We got to talking, and Richard told me what he had done since we finished university. Though he had studied Computer Science, same as I had, when he got back, he had found it a bit difficult to actually successfully do software development. The electricity kept going off and internet access was very expensive and slow. So he decided to start an IT training center, and from there branch off into other fields.

It was obvious he had become very successful. Success always interests me, and I asked him how he did it. He grinned that familiar grin I knew well, and pulled out something from his back pocket. It was a small a frayed book. I looked at it to decipher the title – “The art of war”. I looked up at him, quite disappointed. What a cliche!

“It’s not what you think, Max”, he said, holding on to a half empty glass of whiskey. “This book has an insight in it that’s not in the pages.”

“When I first read this book, shortly after coming back from Germany, I thought I would be able to apply the knowledge in there. But the information in there was completely abstract and irrelevant to my desire to start a software company. There was no overlap. I was looking for ideas, and this book was telling me about how fight a war against an enemy. But then, I made a realization.”

“It’s really difficult to sit down, come up with an idea and then work on that idea without any goal or clear end-point. An idea is a vague beast, you are not sure if it is good or bad, and when you are working on it, the waves of doubt are going to creep up on you.”

“This book, “the art of war” is about strategy, but all the strategy is about how to defeat other people.
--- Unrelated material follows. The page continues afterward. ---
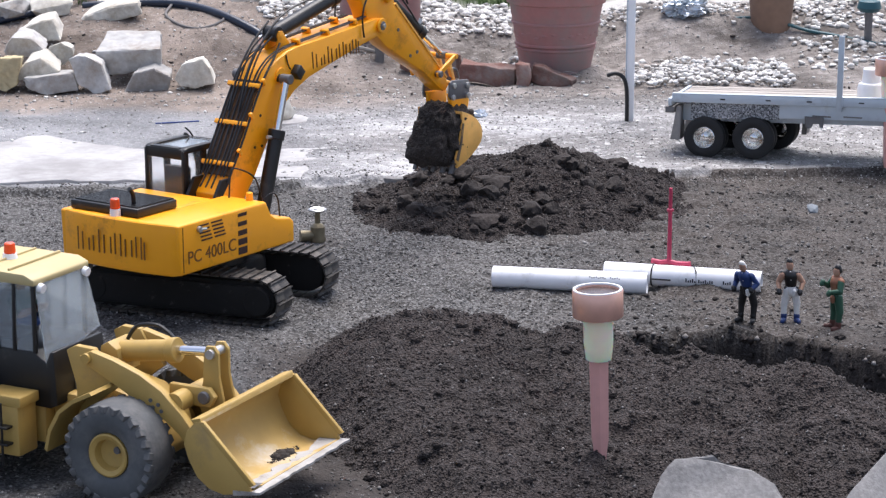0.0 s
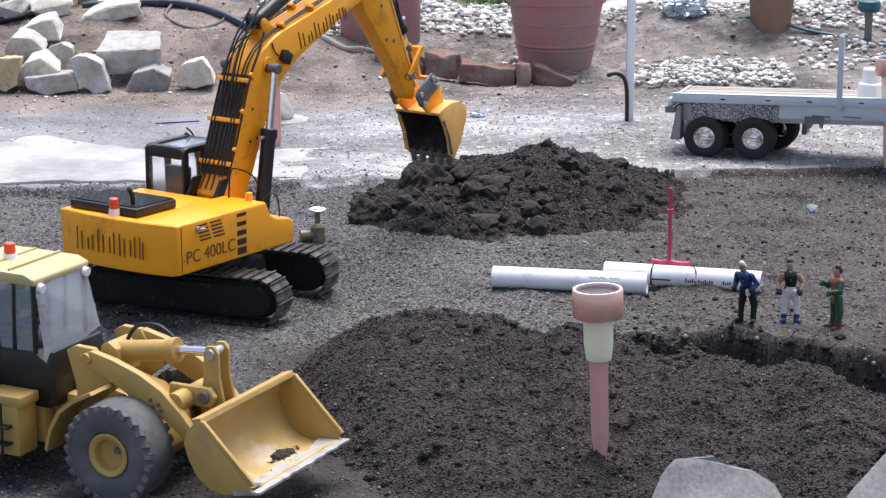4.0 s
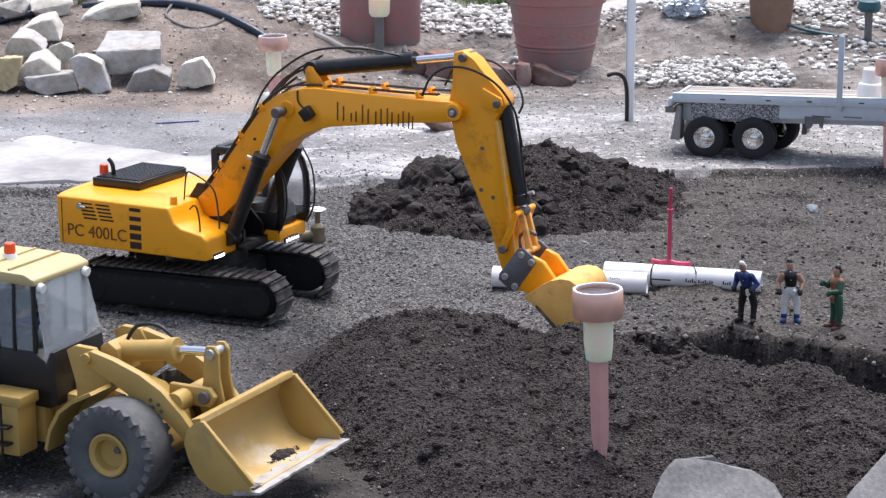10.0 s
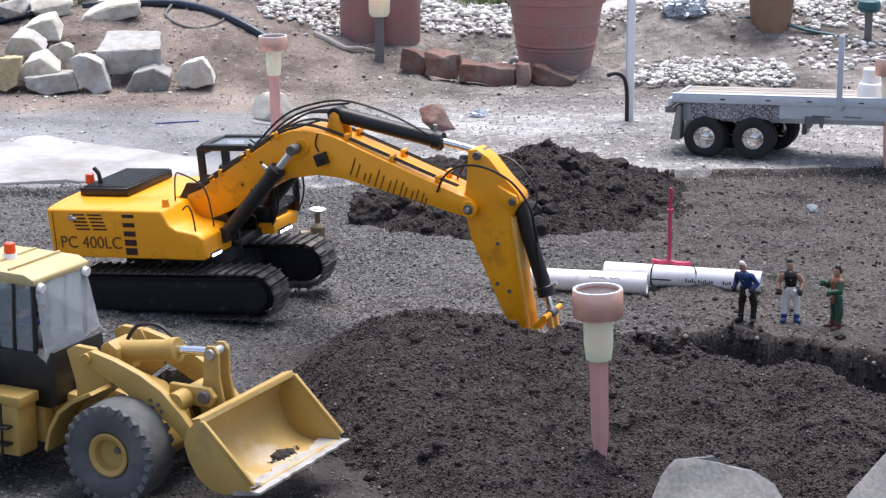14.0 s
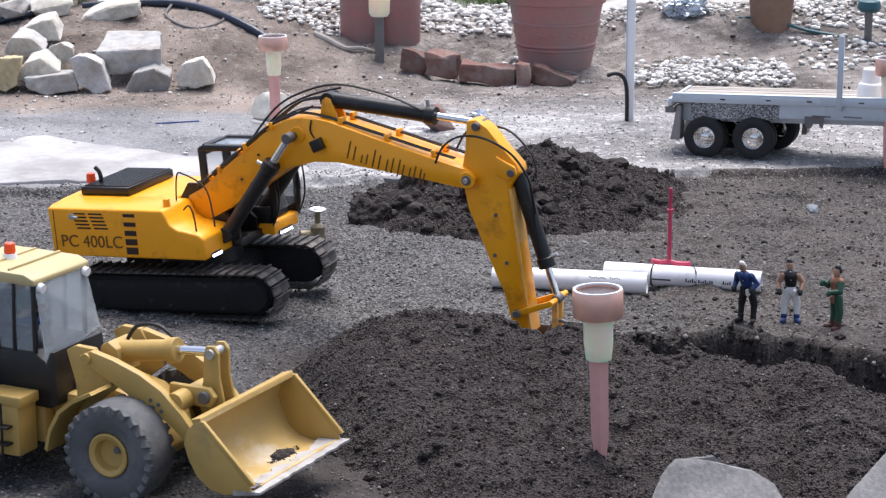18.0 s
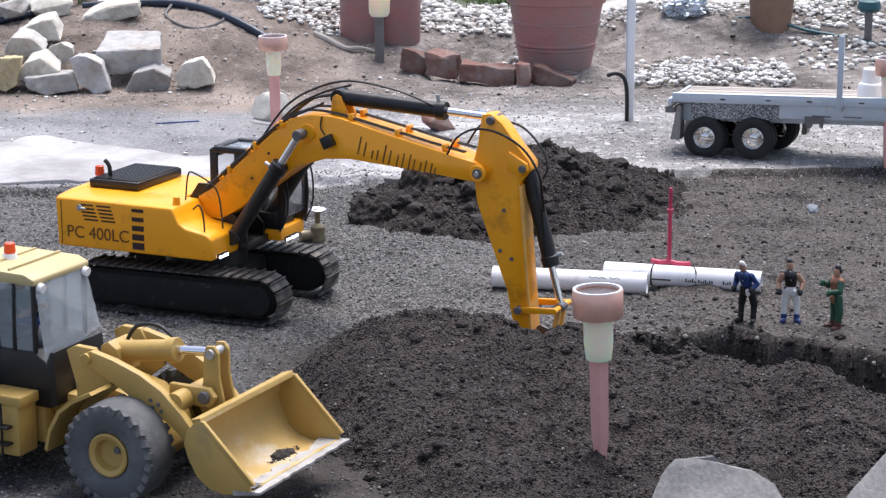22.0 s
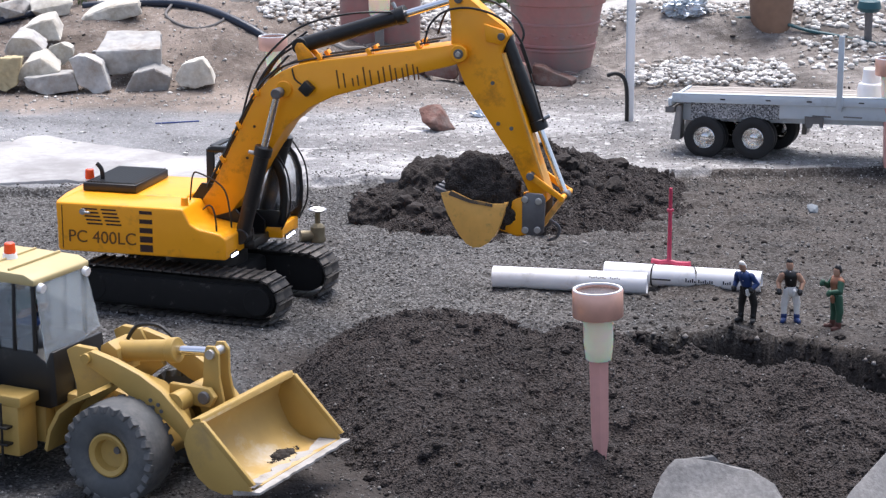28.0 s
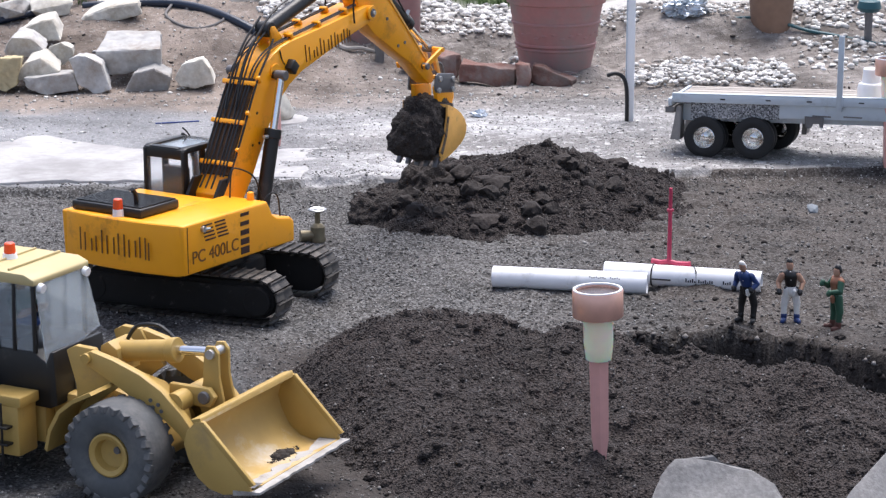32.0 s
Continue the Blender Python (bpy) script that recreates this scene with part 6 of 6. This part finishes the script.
fo.matrix_world = Matrix.Translation((0.605, 5.52, 0.15)) @ pose(0, 0, 0, 0, 0, 12)
bag = stone_mesh((0.022, 0.02, 0.012), 103, 14, 3, 0.3)
thing("crumpled_sheet", bag, M_FOIL, "small crumpled blue-grey sheet on the yard", "sheet", smooth_angle=20).location = (0.077, 4.725, 0.024)


# ---- loose stones, clods, grass ----
rng = np.random.default_rng(5)


def strewn(n, x0, x1, y0, y1, lo, hi, power=2.5):
    x, y = rng.uniform(x0, x1, n), rng.uniform(y0, y1, n)
    return x, y, lo + (hi - lo) * rng.uniform(0, 1, n) ** power


def on_ground(x, y, r, sink=0.2):
    return np.stack([x, y, ground_z(x, y) + r * (0.5 - sink)], -1)


def outside_heaps(x, y):
    return (near_heap_z(x, y) < ground_z(x, y, False) + 0.002) & (far_heap_z(x, y) < ground_z(x, y, False) + 0.002)


x, y, r = strewn(12000, -1.1, 1.0, 2.3, 4.12, 0.001, 0.0042, 5)
keep = outside_heaps(x, y)
scatter("pit_gravel", on_ground(x, y, r)[keep], r[keep], M_GRIT, label="small grey stones strewn over the pit floor", category="gravel", seed=2)
x, y, r = strewn(52000, -0.75, 0.85, 2.3, 4.12, 0.0007, 0.0026, 2.6)
keep = outside_heaps(x, y) & (rng.uniform(0, 1, len(x)) < 1 - 0.45 * smooth(0.05, 0.4, x)) & (ground_z(x, y, False) > -0.03)
scatter("pit_grit", on_ground(x, y, r)[keep], r[keep], M_FLECK, label="fine pale and dark grit over the pit floor", category="gravel", seed=22, lumps=0.35, tiny=True)
x, y, r = strewn(30000, -1.2, 1.2, 4.08, 5.5, 0.0007, 0.0032, 4)
keep = rng.uniform(0, 1, len(x)) < 1 - 0.8 * smooth(-0.15, -0.45, x) * smooth(5.0, 4.8, y)
scatter("yard_grit", on_ground(x, y, r)[keep], r[keep], M_YARDGRIT, label="fine pale and brown grit over the yard and bank", category="gravel", seed=23, lumps=0.35, tiny=True)
x, y, r = strewn(3200, -1.2, 1.3, 4.1, 5.05, 0.0012, 0.005, 7)
scatter("yard_gravel", on_ground(x, y, r), r, M_PEBBLE, label="pale small stones strewn over the yard", category="gravel", seed=3)
x, y, r = strewn(2800, -1.2, 1.3, 4.85, 5.9, 0.001, 0.0065, 5)
scatter("bank_gravel", on_ground(x, y, r), r, M_PEBBLE, label="grey stones strewn over the earth bank", category="gravel", seed=4, lumps=0.5, flat=0.6)

# pale river stones in drifts
px_, py_, pr_ = [], [], []
for n, x0, x1, y0, y1, lo, hi in ((900, 0.44, 0.82, 5.06, 5.31, 0.003, 0.0105), (260, 0.38, 0.9, 5.5, 5.62, 0.004, 0.01), (200, -0.05, 0.17, 5.5, 5.6, 0.004, 0.011), (220, 0.86, 1.15, 5.2, 5.42, 0.004, 0.011), (700, 0.88, 1.25, 5.46, 5.78, 0.004, 0.012), (360, -0.46, -0.25, 5.4, 5.62, 0.004, 0.012),
                                  (260, -0.06, 0.2, 5.6, 5.75, 0.006, 0.014), (90, 0.02, 0.19, 5.24, 5.36, 0.007, 0.013), (120, -1.1, -0.6, 5.55, 5.75, 0.01, 0.022)):
    a, b, c = strewn(n, x0, x1, y0, y1, lo, hi, 1.6)
    px_.append(a), py_.append(b), pr_.append(c)
x, y, r = np.concatenate(px_), np.concatenate(py_), np.concatenate(pr_)
heapup = 0.012 * smooth(0.34, 0.4, x) * smooth(0.86, 0.8, x)
spots = on_ground(x, y, r, 0.1)
spots[:, 2] += heapup * rng.uniform(0, 1, len(x))
scatter("river_stones", spots, r, M_RIVER, label="drifts of pale rounded river stones on the bank", category="stones", seed=6, lumps=0.3, flat=0.6)

# clods on the two heaps
x, y, r = strewn(2600, -0.32, 0.8, 2.2, 2.98, 0.0018, 0.0088, 4.5)
z = near_heap_z(x, y)
keep = z > ground_z(x, y, False) - 0.003
scatter("near_heap_clods", np.stack([x, y, z - r * 0.05], -1)[keep], r[keep], M_SOIL, label="crumbs and clods of dark soil on the near heap", category="soil clods", seed=7, lumps=0.4, flat=0.8)
x, y, r = strewn(2200, -0.22, 0.45, 3.55, 4.32, 0.002, 0.0125, 4.5)
z = far_heap_z(x, y)
keep = z > ground_z(x, y, False) - 0.004
scatter("far_heap_clods", np.stack([x, y, z - r * 0.05], -1)[keep], r[keep], M_SOIL, label="clods of dark soil on the far heap", category="soil clods", seed=8, lumps=0.55, flat=0.85)
x, y, r = strewn(1500, 0.02, 0.9, 2.95, 4.1, 0.001, 0.005, 4.5)
keep = outside_heaps(x, y) & (rng.uniform(0, 1, len(x)) < smooth(-0.05, 0.3, x))
scatter("pit_clods", on_ground(x, y, r)[keep], r[keep], M_CLOD, label="scattered clods of dark soil on the pit floor", category="soil clods", seed=9, lumps=0.4, flat=0.7)
x, y, r = strewn(160, -1.2, 1.2, 4.95, 5.5, 0.002, 0.006, 4)
scatter("bank_clods", on_ground(x, y, r), r, M_CLOD, label="scattered brown clods on the earth bank", category="soil clods", seed=10, lumps=0.4, flat=0.7)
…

It all makes sense, it calls out to something primal in us. We are men, we are creatures of battle, we want to lock horns with the alpha animal and dominate.”
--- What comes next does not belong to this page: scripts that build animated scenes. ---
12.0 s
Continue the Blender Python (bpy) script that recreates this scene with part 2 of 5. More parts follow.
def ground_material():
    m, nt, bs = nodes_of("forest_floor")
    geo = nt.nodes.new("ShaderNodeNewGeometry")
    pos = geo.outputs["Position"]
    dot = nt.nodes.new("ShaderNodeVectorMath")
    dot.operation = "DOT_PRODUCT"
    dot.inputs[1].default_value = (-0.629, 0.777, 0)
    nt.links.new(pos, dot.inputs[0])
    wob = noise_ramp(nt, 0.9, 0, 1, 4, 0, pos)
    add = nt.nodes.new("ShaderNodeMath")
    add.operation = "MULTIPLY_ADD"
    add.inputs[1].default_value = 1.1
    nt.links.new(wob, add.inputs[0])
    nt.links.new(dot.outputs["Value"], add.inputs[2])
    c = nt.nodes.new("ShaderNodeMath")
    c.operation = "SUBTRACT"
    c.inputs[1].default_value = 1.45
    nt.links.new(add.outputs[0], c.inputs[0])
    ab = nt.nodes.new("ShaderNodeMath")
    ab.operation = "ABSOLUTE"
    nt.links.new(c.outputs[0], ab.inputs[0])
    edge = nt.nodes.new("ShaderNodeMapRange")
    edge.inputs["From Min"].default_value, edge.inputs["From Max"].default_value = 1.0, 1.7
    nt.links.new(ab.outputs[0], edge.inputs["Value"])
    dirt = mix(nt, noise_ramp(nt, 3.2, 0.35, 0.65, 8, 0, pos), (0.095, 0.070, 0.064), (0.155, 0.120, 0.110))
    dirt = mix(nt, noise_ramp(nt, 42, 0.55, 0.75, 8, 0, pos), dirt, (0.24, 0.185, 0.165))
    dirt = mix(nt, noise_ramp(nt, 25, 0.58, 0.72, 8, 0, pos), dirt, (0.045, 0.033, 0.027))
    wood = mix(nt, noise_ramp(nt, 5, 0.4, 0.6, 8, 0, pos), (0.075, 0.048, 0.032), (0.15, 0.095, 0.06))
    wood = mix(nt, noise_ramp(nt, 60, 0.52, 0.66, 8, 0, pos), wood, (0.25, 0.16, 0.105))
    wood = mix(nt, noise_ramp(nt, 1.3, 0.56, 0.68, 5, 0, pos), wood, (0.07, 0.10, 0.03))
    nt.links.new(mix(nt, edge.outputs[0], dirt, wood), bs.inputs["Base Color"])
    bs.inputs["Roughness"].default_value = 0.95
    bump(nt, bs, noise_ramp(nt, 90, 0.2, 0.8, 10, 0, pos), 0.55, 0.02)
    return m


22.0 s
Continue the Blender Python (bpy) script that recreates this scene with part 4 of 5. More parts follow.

“But when you work on an idea you came up with yourself, your life is not like that. There is no enemy, apart from that vague and shifting demon called doubt. Your greatest enemy is yourself, your fear, you uncertainty, your doubt. So it’s all very hard.”

“What this book showed my is that you need an enemy. You need someone to battle against, someone that you can crow at when the battle is won. When you have someone battling against you, it solidifies your position, it motivates you, it enrages you. It’s war after all, and that’s one thing humans are naturally good at.”
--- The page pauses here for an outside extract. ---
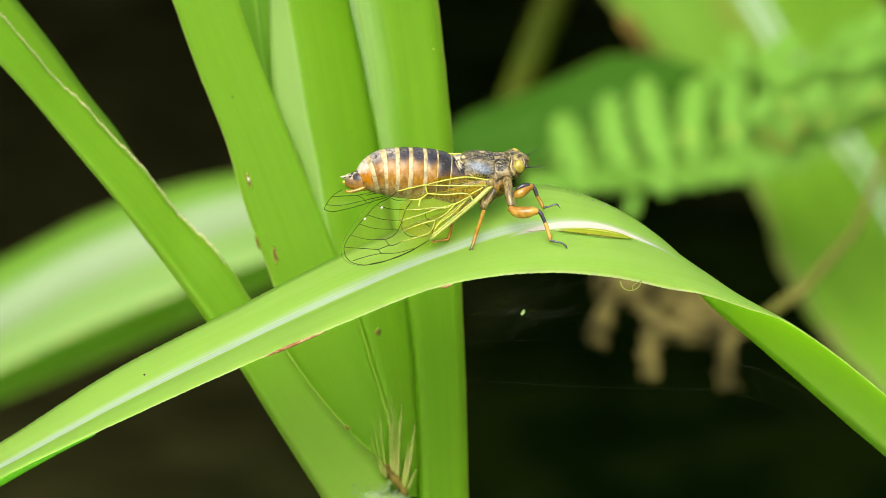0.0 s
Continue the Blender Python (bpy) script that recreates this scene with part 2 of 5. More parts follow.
M_STAIN = plain("brown_stain", (0.055, 0.034, 0.008), (0.15, 0.115, 0.024), 420, 0.9, sheen=0.03)
M_SCAR_RED = plain("red_brown_scar", (0.14, 0.045, 0.014), (0.36, 0.24, 0.10), 700, 0.8, sheen=0.1)
M_PITH = plain("pale_pith", (0.36, 0.34, 0.28), (0.48, 0.43, 0.37), 500, 0.5)
M_LIP = plain("torn_lip", (0.25, 0.26, 0.18), (0.345, 0.31, 0.25), 420, 0.6, sheen=0.1)
M_SEAM_TAN = plain("tan_seam", (0.30, 0.17, 0.07), (0.38, 0.27, 0.15), 700, 0.6, sheen=0.1)
M_SLIT_DARK = plain("brown_slit_edge", (0.07, 0.045, 0.008), (0.17, 0.12, 0.02), 900, 0.7, sheen=0.1)
M_SLIT_PALE = plain("olive_slit_fold", (0.27, 0.30, 0.03), (0.36, 0.37, 0.08), 500, 0.6, sheen=0.1)
M_SLIT = plain("olive_slit", (0.225, 0.265, 0.008), (0.15, 0.19, 0.006), 400, 0.7, sheen=0.08, stretch=(0.3, 1, 1))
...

“So I knew that to be successful, I needed an enemy. I needed someone to do battle against, someone I was working against.”

“And so I learnt to copy and steal. Copying an idea from someone, trying to play catch-up to someone, looking at a persons implementation and making it better and more effective gives you that enemy that you need.”

“And besides, that person has does the research. He has found out how it all works.”

“To make my first business, I walked into an IT training center and studied Java for a month with them. I took photos of the place, I questioned all the students, I discovered how much salary the teachers were paid. Then I found a better location, made a nicer place and offered his teachers 10% higher salary.”

“Yes, the owner of the training center was pissed off and vowed to destroy me, but that’s what I wanted. I wanted him to be my enemy, because then I could use this book to battle him. I could win, and in winning, satisfy myself.”

“I drove him out of business, and I repeated the same process with my second business, a hotel. Since then, I’ve been doing that – I find a successful business, I discover as much as possible about it, re-implement it all, then battle them for supremacy.”

“War is fun, Max. Start battles against others by copying and stealing what they are doing – it gives you a clear and primal goal to work towards.”

Later that night, we drove back to the hotel in his expensive SUV. He dropped me off at my hotel, gave me that firm handshake of a confident and successful man, and I went off and slept to the creak of the slowly spinning ceiling fan.